Let us define a deformation operator $\operatorname{Def}$ on a Riemannian manifold $(M,g)$, acting on divergence-free vector fields as $$ \operatorname{Def} X = \frac{1}{2} \mathcal L_X g, $$ where $\mathcal L_X g$ is a Lie derivative of metric tensor $g$. In coordinates $$ \left(L_X g\right)_{lk} = g_{kl} {X^l}_{;\,j} + g_{jl} {X^l}_{;\,k}, \qquad {X^l}_{;\,j} = {(\nabla X)^l}_{j}. $$ Above by $\nabla$ is denoted Levi-Civita connection and the whole relation is taken from Taylor's "Partial Differential Equations I" (3.33).
Then we may took deformation operator's formal adjoint $\operatorname{Def}^*$: $$ \int_M \left< \operatorname{Def} Y, \operatorname{Def} X \right> \, \mu = \int_M \left< Y, \operatorname{Def} ^* \operatorname{Def} X \right> \, \mu. $$
What is an explicit expression for $\operatorname{Def}^* \operatorname{Def} X$ if $\operatorname{div} X = 0$? It should somehow be related to divergence of $\operatorname{Def} X$ or Laplacian plus Ricci tensor of $X$.
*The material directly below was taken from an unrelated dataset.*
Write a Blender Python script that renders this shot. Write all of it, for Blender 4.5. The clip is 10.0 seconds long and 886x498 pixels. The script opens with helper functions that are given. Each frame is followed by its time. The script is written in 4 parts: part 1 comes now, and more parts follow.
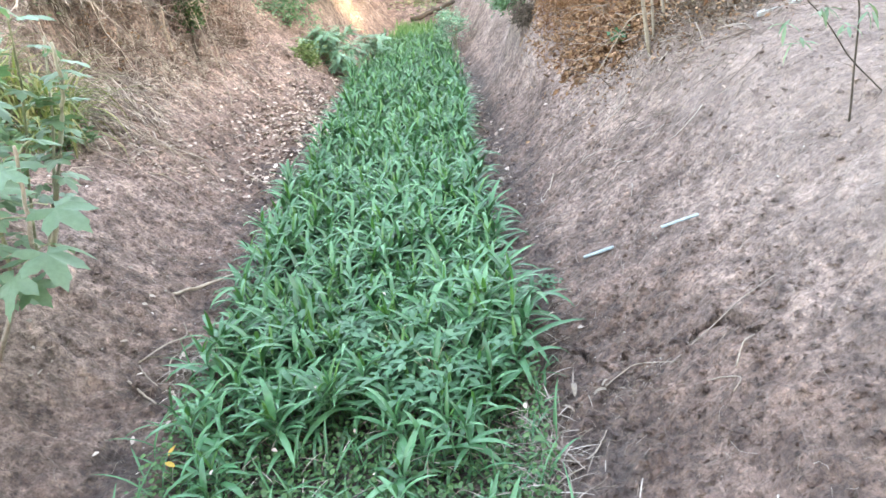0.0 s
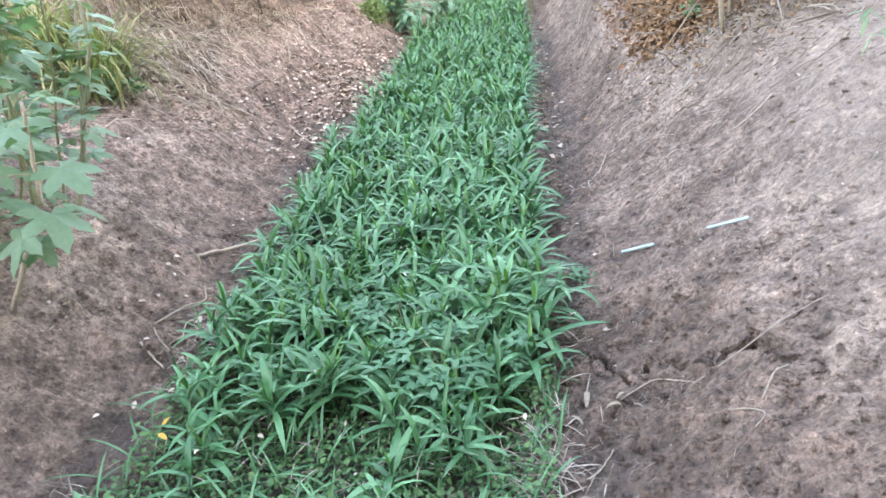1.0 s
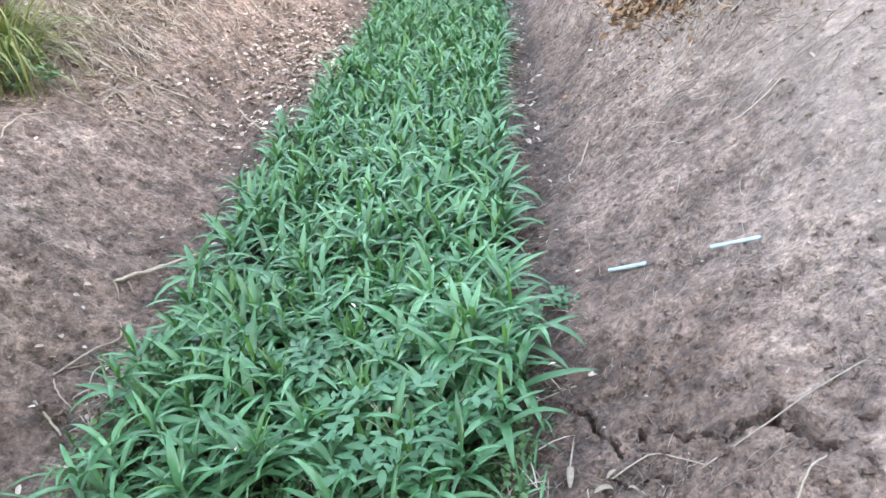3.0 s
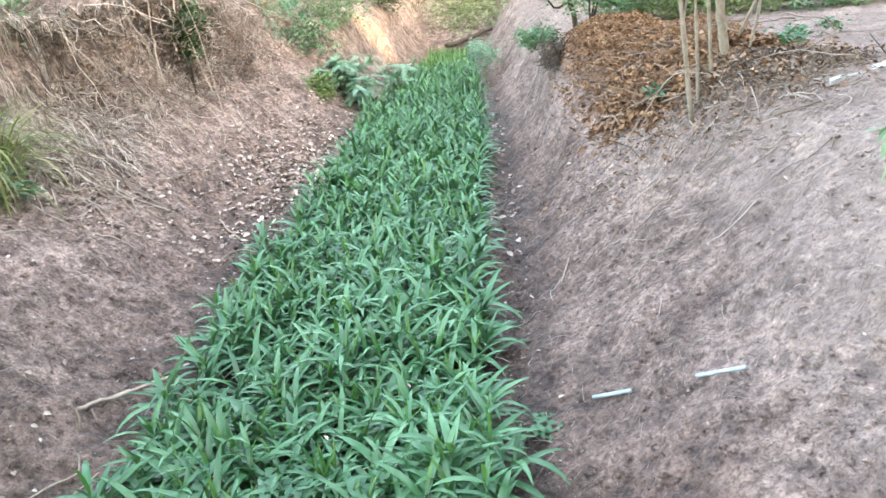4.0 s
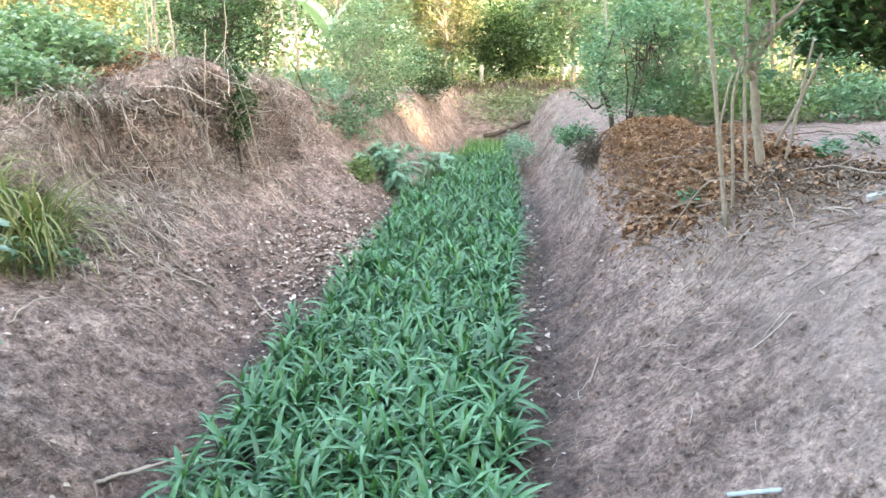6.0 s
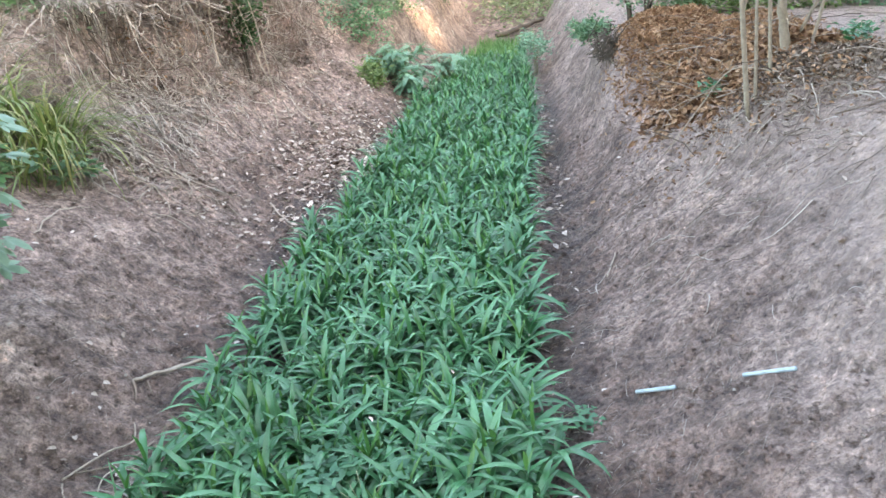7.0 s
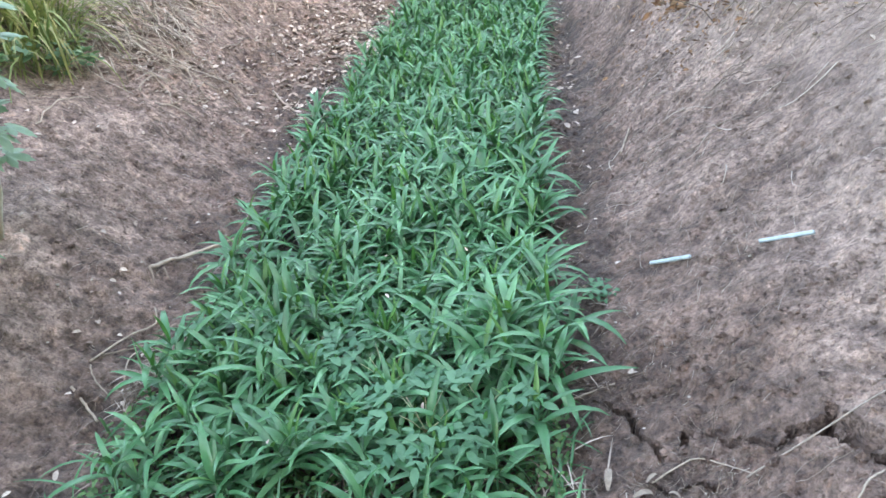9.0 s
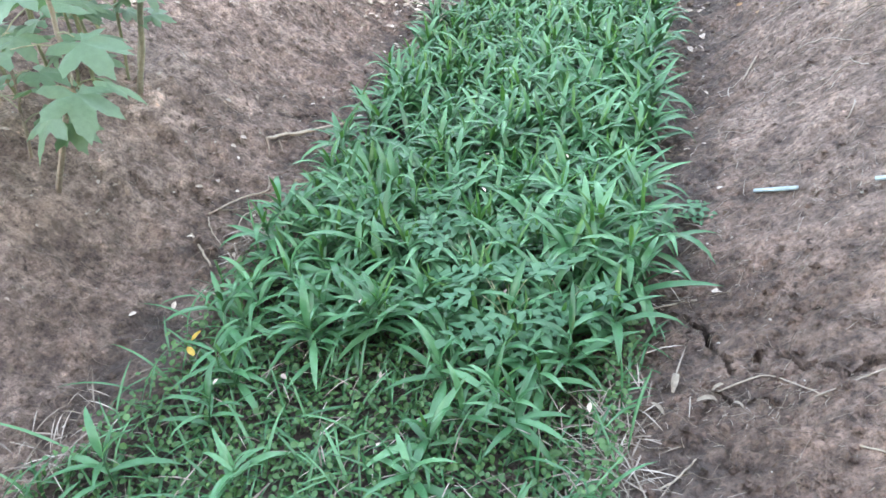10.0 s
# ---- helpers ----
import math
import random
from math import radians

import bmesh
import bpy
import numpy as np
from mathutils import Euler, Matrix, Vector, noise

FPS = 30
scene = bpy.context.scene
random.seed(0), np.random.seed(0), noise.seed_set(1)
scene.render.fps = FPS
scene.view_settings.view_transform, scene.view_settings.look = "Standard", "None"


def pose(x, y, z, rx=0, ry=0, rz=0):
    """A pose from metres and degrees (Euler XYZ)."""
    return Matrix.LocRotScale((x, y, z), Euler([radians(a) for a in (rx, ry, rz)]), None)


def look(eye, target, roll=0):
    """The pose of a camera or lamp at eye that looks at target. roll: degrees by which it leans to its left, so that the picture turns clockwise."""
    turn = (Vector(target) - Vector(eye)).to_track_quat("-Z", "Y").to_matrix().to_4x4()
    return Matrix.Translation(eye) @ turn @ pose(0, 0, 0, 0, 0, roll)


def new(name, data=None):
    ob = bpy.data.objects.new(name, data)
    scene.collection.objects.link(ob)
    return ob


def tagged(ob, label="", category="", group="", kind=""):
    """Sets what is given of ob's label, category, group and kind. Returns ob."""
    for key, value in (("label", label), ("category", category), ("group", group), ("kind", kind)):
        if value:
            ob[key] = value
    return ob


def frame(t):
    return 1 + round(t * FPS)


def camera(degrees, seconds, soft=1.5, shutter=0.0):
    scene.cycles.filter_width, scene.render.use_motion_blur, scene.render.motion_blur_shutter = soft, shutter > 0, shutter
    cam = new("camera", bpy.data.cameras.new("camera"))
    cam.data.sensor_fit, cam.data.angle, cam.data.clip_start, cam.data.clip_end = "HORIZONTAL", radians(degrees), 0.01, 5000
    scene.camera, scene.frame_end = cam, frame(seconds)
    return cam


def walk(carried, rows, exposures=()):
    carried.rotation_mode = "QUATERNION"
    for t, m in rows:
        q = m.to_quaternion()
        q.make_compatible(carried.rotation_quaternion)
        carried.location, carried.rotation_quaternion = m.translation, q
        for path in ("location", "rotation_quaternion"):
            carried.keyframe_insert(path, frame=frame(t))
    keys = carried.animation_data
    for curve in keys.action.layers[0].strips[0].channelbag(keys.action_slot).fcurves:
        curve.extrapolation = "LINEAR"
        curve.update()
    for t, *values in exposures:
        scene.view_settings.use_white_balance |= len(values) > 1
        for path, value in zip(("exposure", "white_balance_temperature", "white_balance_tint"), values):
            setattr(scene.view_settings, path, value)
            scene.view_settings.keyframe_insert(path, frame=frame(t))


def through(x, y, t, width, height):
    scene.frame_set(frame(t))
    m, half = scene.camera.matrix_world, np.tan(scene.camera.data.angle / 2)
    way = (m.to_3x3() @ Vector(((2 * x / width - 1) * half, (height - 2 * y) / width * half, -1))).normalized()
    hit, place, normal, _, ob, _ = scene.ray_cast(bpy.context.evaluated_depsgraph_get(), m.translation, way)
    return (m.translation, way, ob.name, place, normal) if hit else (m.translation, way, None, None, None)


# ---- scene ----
cam = camera(64.9, 10.0, soft=1.5)
PATH = [
    (0, (0.029, 0.014, 1.497), (-0.075, 1.85, 0.71), -6.4),
    (0.5, (0.075, 0.101, 1.478), (-0.124, 1.905, 0.64), -5.6),
    (1, (0.196, 0.202, 1.503), (-0.103, 1.978, 0.633), -4.6),
    (1.5, (0.28, 0.329, 1.491), (0.068, 2.103, 0.592), -4.8),
    (2, (0.262, 0.484, 1.468), (0.01, 2.239, 0.542), -6.9),
    (2.2, (0.247, 0.573, 1.438), (-0.051, 2.272, 0.425), -7.2),
    (3.3, (0.227, 0.753, 1.528), (-0.013, 2.519, 0.622), -4.8),
    (3.5, (0.229, 0.77, 1.542), (-0.068, 2.574, 0.733), -5.7),
    (4, (0.256, 0.835, 1.566), (0.052, 2.685, 0.834), -4.8),
    (4.5, (0.261, 0.852, 1.588), (-0.044, 2.72, 0.942), -5.7),
    (5, (0.27, 0.853, 1.612), (-0.05, 2.749, 1.062), -5.2),
    (5.2, (0.266, 0.851, 1.613), (-0.073, 2.753, 1.097), -4.3),
    (6.3, (0.232, 0.811, 1.613), (-0.045, 2.727, 1.11), -1.5),
    (6.5, (0.22, 0.804, 1.61), (-0.079, 2.707, 1.073), -1.6),
    (7, (0.237, 0.804, 1.573), (-0.087, 2.63, 0.824), -4.2),
    (7.5, (0.234, 0.822, 1.558), (-0.012, 2.634, 0.748), -3.4),
    (8, (0.226, 0.831, 1.548), (0.001, 2.642, 0.728), -3.2),
    (8.5, (0.222, 0.829, 1.531), (-0.027, 2.612, 0.66), -4.0),
    (9, (0.215, 0.8, 1.502), (-0.133, 2.488, 0.486), -6.5),
    (9.5, (0.216, 0.727, 1.472), (-0.25, 2.319, 0.355), -5.1),
    (10, (0.229, 0.672, 1.458), (-0.36, 2.18, 0.283), -4.3),
]
walk(cam, [(t, look(eye, target, roll)) for t, eye, target, roll in PATH], [(0.0, 4.28, 9200, 16), (0.5, 4.22, 9100, 16), (4.0, 4.22, 8900, 14), (5.0, 4.06, 8700, 13), (6.5, 3.95, 8300, 13), (7.0, 3.90, 8350, 13), (8.0, 4.03, 8500, 14), (9.2, 3.98, 8700, 14), (10.0, 4.17, 9000, 14)])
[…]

Even better though is to get $\left(\operatorname{Def}^* \operatorname{Def} X\right)^\flat$ --- a corresponding covector field.
If we restrict $\operatorname{Def}^*$ to act only on covariant symmetric tensors, like $\operatorname{Def} X$ itself, then it is minus divergence $\operatorname{Def}^* = -\operatorname{div}$: $$ \left(\operatorname{Def}^* A \right)_i = -\nabla_j A_{ij}, \quad A_{ij} = A_{ji} $$ The adjoint property is due to $$ \langle \operatorname{Def} Y, A \rangle = \frac{1}{2} \left(\nabla_j Y_i + \nabla_i Y_j \right) A_{ij} = \ldots - \frac{1}{2} \left(\nabla_j A_{ij} \right) Y_i - \frac{1}{2} \left(\nabla_i A_{ij} \right) Y_j = \ldots - \left(\nabla_j A_{ij} \right) Y_i, $$ where $\ldots$ denotes terms of the full divergence form (boundary terms). In the above consistently was used the fact that Levi-Civita connection is compatible with metric ($\nabla g = 0$).